Why are people so unhappy in their work? No matter how much they are paid, so few people seem to have any satisfaction in what they do.
In Deep Work, Rules for Focused Success in a Distracted World, Cal Newport argues that the main reason for so much unhappiness at work is that people are spending way too much time on shallow work and way too little on deep work. (See previous posts about this here, here, and here).
Before diving into a detailed descriptions of his rigorous program for transforming one’s professional life into one centered on deep work, Cal Newport makes three arguments for more deep work in our lives. He admits his first two arguments are essentially pragmatic and market-based: pursue deep work because it is becoming increasingly valuable and at the same time increasingly rare.

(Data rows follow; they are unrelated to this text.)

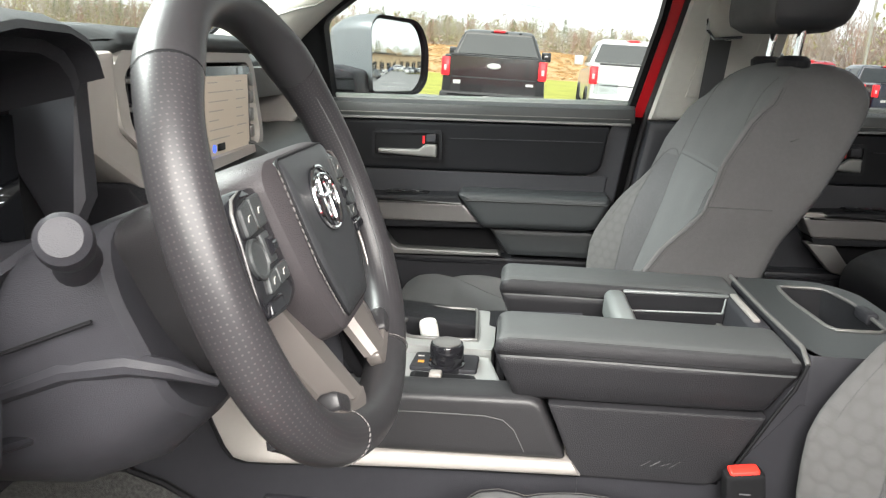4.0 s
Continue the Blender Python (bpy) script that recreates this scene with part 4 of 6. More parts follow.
        def level(s, y0):
            """The shield's outline at s of the way from its rim to its face, shrunk a little further where s passes 1."""
            out = []
            for (a, b), (c, d) in zip(rim, face):
                lo = 0.246 - 0.03 * a - 0.014 * ease(-a, 0.0, 0.09) - 0.014 * ease(a, 0.24, 0.38)
                hi = 0.268 - 0.03 * (c + 0.04)
                t = min(1.0, s)
                x, z = a + (c - a) * t, b + (d - b) * t
                if s > 1:
                    x, z = x + (0.13 - x) * (s - 1), z + (0.765 - z) * (s - 1)
                    hi = 0.268 - 0.03 * (x + 0.04)
                out.append((x, o * (lo + (hi - lo) * t + y0), z))
            return out

        skin = [[(a + (0.13 - a) * 0.03, o * 0.205, b + (0.75 - b) * 0.03) for a, b in rim], [(a, o * 0.228, b) for a, b in rim], level(0.04, -0.003), level(0.14, 0.0), level(0.5, 0.0005), level(0.86, 0.0), level(0.96, -0.0004), level(1.05, 0.0002), level(1.2, 0.0006), level(1.5, 0.001), level(1.8, 0.0012)]
        part("side_shield", put(loft(skin)), SHIELD, w, "leather-grained charcoal plastic seat side", angle=60)
    # frame and runners
    for sg in (-1, 1):
        y = sg * 0.212
        rl = part("seat_rail", put(prism([(-0.112, 0.668), (-0.112, 0.698), (0.42, 0.701), (0.42, 0.672)], y - 0.016, y + 0.016, bevel=0.003)), STEEL, w, "zinc seat rail")
        part("rail_top", put(prism([(-0.122, 0.696), (-0.122, 0.7015), (0.42, 0.7055), (0.42, 0.7)], y - 0.022, y - 0.004, bevel=0.0015)), STEEL, rl)
        part("rail_groove", put(box(-0.118, 0.3, y - 0.003, y + 0.004, 0.6965, 0.7)), BLACK, rl)
        part("rail_foot", put(box(-0.1, 0.4, y - 0.012, y + 0.012, 0.64, 0.67, 0.002)), BLACK, rl)
        part("rail_spring", put(tube([(-0.126 + 0.012 * t, y + 0.004 * math.sin(t * 25), 0.684 + 0.004 * math.cos(t * 25)) for t in steps(0, 1, 30)], 0.0014, 5)), STEEL, rl)
        cover = part("rail_end_cover", put(prism(rounded([(-0.149, 0.648), (-0.149, 0.662), (-0.143, 0.675), (-0.116, 0.678), (-0.108, 0.694), (-0.083, 0.695), (-0.083, 0.648)], [0.002, 0.006, 0.006, 0.004, 0.004, 0.003, 0.002]), y - 0.02, y + 0.021, bevel=0.003)), SEAL_G, w, "grey rail end cap")
        part("cover_lip", put(prism([(-0.151, 0.646), (-0.151, 0.652), (-0.1, 0.653), (-0.094, 0.656), (-0.082, 0.656), (-0.082, 0.646)], y - 0.022, y + 0.0235, bevel=0.001)), SEAL_G, cover)
    part("seat_frame", put(box(-0.02, 0.42, -0.2, 0.2, 0.69, 0.8, 0.01)), PLASTIC_D, w)
    return w


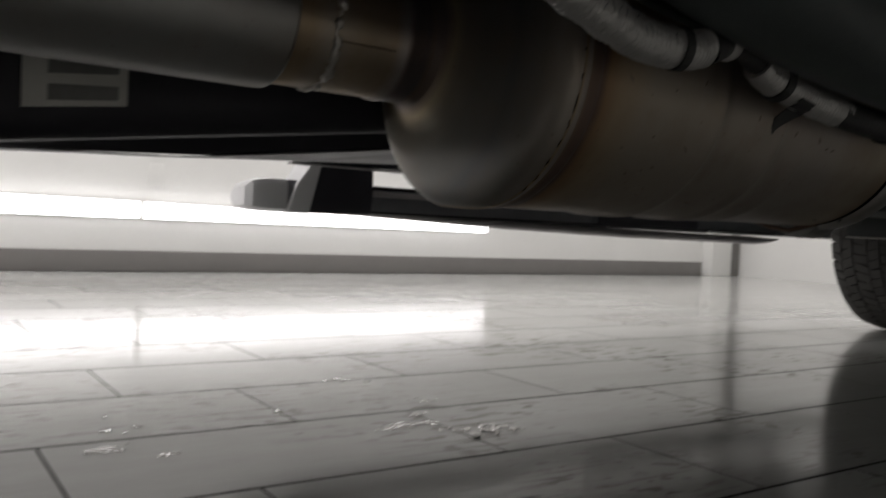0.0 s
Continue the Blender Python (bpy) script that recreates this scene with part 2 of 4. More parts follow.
M_GUSSET = material("black_gusset_paint", (0.018, 0.026, 0.023), 0.5, 0, (0.026, 0.034, 0.031), scale=12, fine=200, bump=0.08, spec=0.3)
# lighter than the bracket, so its rolled edge looks lit
M_EDGE = material("lightened_bracket_edge", (0.042, 0.052, 0.048), 0.4, 0, (0.055, 0.066, 0.062), scale=12, fine=200, bump=0.08)
M_BOX = material("black_canister_plastic", (0.034, 0.043, 0.040), 0.5, 0, (0.045, 0.055, 0.051), scale=10, fine=220, bump=0.1, spec=0.2)
M_CAP = material("blue_grey_moulding", (0.27, 0.285, 0.31), 0.42, 0, (0.22, 0.235, 0.26), scale=9, fine=200, bump=0.06)
# also colours the shade in the sill cap's hollow and the foil's creases
M_GREYPL = material("grey_plastic_and_shade", (0.085, 0.094, 0.105), 0.5, 0, (0.13, 0.14, 0.15), scale=9, fine=240, bump=0.08)
M_PAN = material("grey_undercoat", (0.185, 0.215, 0.200), 0.5, 0, (0.11, 0.13, 0.12), scale=11, fine=70, bump=0.22, amount=0.75)
M_WHITE = material("white_body_paint", (0.60, 0.60, 0.575), 0.35, 0, (0.50, 0.50, 0.475), scale=16, fine=110, bump=0.1, coat=0.3)
M_RUST = material("sealer_stain", (0.20, 0.175, 0.14), 0.8, 0, (0.34, 0.31, 0.27), scale=40, fine=160)
M_RUBBER = material("tyre_rubber", (0.022, 0.022, 0.023), 0.75, 0, (0.05, 0.048, 0.045), scale=15, fine=150, bump=0.15)
M_TREAD = material("dusty_tread_rubber", (0.050, 0.049, 0.046), 0.8, 0, (0.095, 0.092, 0.085), scale=25, fine=150, bump=0.15)
M_RIM = material("grey_steel_rim", (0.10, 0.098, 0.095), 0.5, 0.5, (0.07, 0.06, 0.05), scale=12, fine=120)
M_STEEL = material("bare_steel", (0.52, 0.51, 0.49), 0.36, 1.0, (0.3, 0.26, 0.2), scale=18, fine=180, bump=0.08)
M_SENSOR = material("tarnished_sensor_steel", (0.34, 0.29, 0.23), 0.42, 0.9, (0.2, 0.15, 0.11), scale=30, fine=200, bump=0.1)
M_ELBOW = material("satin_stainless_bend", (0.56, 0.55, 0.53), 0.46, 0.75, (0.44, 0.42, 0.39), scale=18, fine=180, bump=0.08)
M_ALU = material("cast_aluminium", (0.40, 0.40, 0.395), 0.5, 0.9, (0.22, 0.22, 0.21), scale=22, fine=180, bump=0.2)
# plain grey steel that gets darker towards the pipe's rear end
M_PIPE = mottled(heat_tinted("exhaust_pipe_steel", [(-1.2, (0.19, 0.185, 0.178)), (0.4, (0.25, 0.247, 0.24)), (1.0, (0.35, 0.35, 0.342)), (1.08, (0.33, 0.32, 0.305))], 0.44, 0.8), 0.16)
M_NECK = mottled(heat_tinted("heat_blued_neck_steel", [(1.07, (0.36, 0.275, 0.185)), (1.10, (0.39, 0.30, 0.20)), (1.118, (0.40, 0.35, 0.29)), (1.15, (0.40, 0.32, 0.23)), (1.185, (0.34, 0.27, 0.20)), (1.198, (0.38, 0.345, 0.325)), (1.206, (0.20, 0.175, 0.185)), (1.222, (0.17, 0.15, 0.165)), (1.234, (0.30, 0.23, 0.17))], 0.42, 0.75), 0.35)
M_CAN = mottled(heat_tinted("heat_tinted_muffler_steel", [(1.232, (0.20, 0.15, 0.12)), (1.238, (0.46, 0.365, 0.245)), (1.245, (0.40, 0.325, 0.235)), (1.249, (0.30, 0.27, 0.24)), (1.254, (0.275, 0.265, 0.258)), (1.262, (0.38, 0.34, 0.30)), (1.267, (0.35, 0.28, 0.19)), (1.276, (0.27, 0.20, 0.135)), (1.283, (0.155, 0.108, 0.088)), (1.295, (0.135, 0.092, 0.075)), (1.302, (0.27, 0.17, 0.095)), (1.318, (0.37, 0.285, 0.19)), (1.36, (0.37, 0.325, 0.27)), (1.5, (0.37, 0.33, 0.287)), (1.66, (0.37, 0.333, 0.30)), (1.76, (0.36, 0.31, 0.24)), (1.80, (0.29, 0.21, 0.135))], 0.50, 0.72), 0.3)
M_DOME = mottled(heat_tinted("blued_dome_steel", [(0.058, (0.22, 0.185, 0.18)), (0.063, (0.32, 0.265, 0.21)), (0.069, (0.44, 0.365, 0.25)), (0.082, (0.29, 0.264, 0.212)), (0.110, (0.22, 0.211, 0.190)), (0.140, (0.20, 0.196, 0.184)), (0.155, (0.165, 0.170, 0.175)), (0.168, (0.195, 0.195, 0.19)), (0.19, (0.235, 0.223, 0.205)), (0.205, (0.32, 0.287, 0.255)), (0.24, (0.35, 0.315, 0.28))], 0.48, 0.75, (1.402, 0.5097)), 0.25)
M_WELD = material("burnt_weld_and_crease_shade", (0.13, 0.085, 0.062), 0.5, 0.85, (0.22, 0.16, 0.125), scale=60, fine=220, bump=0.5)
M_SCUFF = material("dark_scuff", (0.22, 0.185, 0.155), 0.55, 0.6, (0.15, 0.12, 0.1), scale=60, fine=220)
M_BEAD = material("silver_weld_bead", (0.62, 0.60, 0.57), 0.4, 1.0, (0.35, 0.3, 0.25), scale=70, fine=220, bump=0.6)
M_CAT = mottled(heat_tinted("converter_steel", [(1.9, (0.476, 0.455, 0.421)), (2.48, (0.476, 0.455, 0.421)), (2.52, (0.46, 0.355, 0.23)), (2.60, (0.47, 0.375, 0.26)), (2.635, (0.42, 0.385, 0.345)), (2.9, (0.40, 0.37, 0.33)), (3.2, (0.37, 0.34, 0.30))], 0.36), 0.3)
M_FOIL = crinkled(material("silver_foil_sleeve", (0.56, 0.55, 0.535), 0.46, 0.6, (0.42, 0.41, 0.395), scale=30, fine=150, bump=0.3, amount=0.6))
M_SLEEVE = material("white_ribbed_sleeve", (0.60, 0.575, 0.53), 0.55, 0.2, (0.50, 0.47, 0.42), scale=30, fine=200, bump=0.4, amount=0.5)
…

His third argument, however, is more about human flourishing. It is that a life devoted to deep work is the most satisfying and meaningful. To put it bluntly—the deep life is a good life. he makes this argument first from a neurological perspective.
Newport references scientific studies which have demonstrated that the skillful management of attention is the sine qua non (the essential condition) of the good life and the key to improving virtually every aspect of our experience.
This is because our brains construct our worldview based on what we pay attention to. Who you are, what you think, feel, and do, what you love—is the sum of what you focus on. Therefore by skillfully managing their attention, people can improve their world without changing anything concrete about it.
If your world is the outcome of what you pay attention to, consider for a moment the type of mental world constructed when you dedicate significant time to deep endeavors. There’s a gravity and sense of importance inherent in deep work. if you spend enough time in this state, your mind will understand your world as rich in meaning and importance.
If you keep your email open these issues will remain at the forefront of your attention, leading to a working life dominated by stress, irritation, frustration and triviality.
Therefore if you are a knowledge worker, the more time you spend in a state of depth is maximizes the meaning and satisfaction you’ll associate with your working life.
A psychological perspective also supports Newport’s thesis. Psychologists have found that the best human moments usually occur when a person’s body or mind is stretched to its limits in a voluntary effort to accomplish something difficult and worthwhile. This is often call a “flow state” and includes stretching the mind to its limits, concentrating and losing oneself in an activity. Such flow states, which can be achieved via deep work, generate maximum happiness and satisfaction.
I’ve certainly found this true in my own experience. When I set strict boundaries around my deep work hours, go to war against distractions and interruptions, and make every effort to concentrate on one task, my job satisfaction (and productivity) goes through the roof. However, if I spend my whole day with my email open, my phone pinging and buzzing, checking social media, dotting from one thing to another, and interrupted constantly, then I am not only miserable, I am totally unproductive. And sinning.
For me, deep work is not just a personal preference but a matter of conscience. I have to answer not only to my employer but also to my God for the talents and time he has given me. Deep work is the way I try to multiply God-given talents for the glory of God and the good of others.